After several seconds that seemed to go by in slow motion, and upon a safe landing for the would-be-destructor of a bean bag, my son and I looked at one another wide-eyed and filled with relief in the knowledge that neither of us was about to be in big trouble.

I spoke first, “That was a really bad idea.”

Then he spoke, “A really bad idea but a really good punt.”

We both laughed.

The Reflection. What if that’s the way?

What if my astute five-year-old was the teacher and I was the student?

What if I found a new mentor?

What if, no matter the situation, picking out the positive is where the treasure can be found?

Sure, there are several, easily conceivable worse scenarios than the potential for a broken vase at Nan and Pop’s house, but in that moment, we were both slightly (if not considerably) terrified. Still, this kid picked the positive. My mentor modeled what might be the way.

My hope is that he understood the theoretically flawed decision-making and the potential for disaster. I try to impart learning around every turn. I also understand that learning comes at its own pace and in its own time.

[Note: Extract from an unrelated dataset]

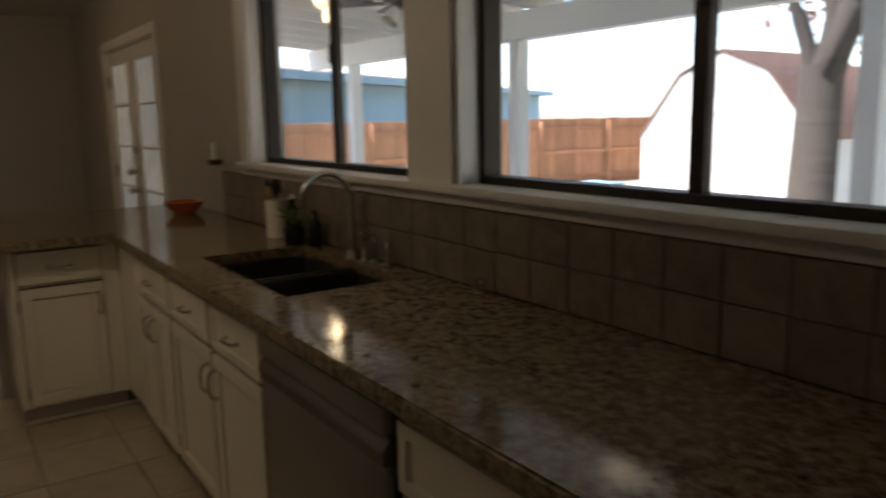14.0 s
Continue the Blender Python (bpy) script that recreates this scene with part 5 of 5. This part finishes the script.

What if the real learning here is that life is better when we look on the bright side?

What if the nugget of truth in this situation is about a holistic look at our moments with an eye on what went well?

Should I be considering the living room beanbag-punt experiment as a viable lesson in positive responsiveness?

What do we do when questionable decision-making goes right? Should we be focused on the decision making in a vacuum, or should we be focused on the “right?’

What if we set our individual and collective paths on picking the positive?

Is it possible that picking the positive could lead to a paradigm of progress and self-celebration? Might that be good for all involved? Could picking the positive help to foster cultures of teamwork, trust, and growth is school communities? Families? Within ourselves?

Could picking the positive shift our thinking in right directions by repeatedly exposing us to hopeful and optimistic messaging?

I suppose anything is possible, isn’t it?

Live. Love. Listen. Learn. Lead. Thanks.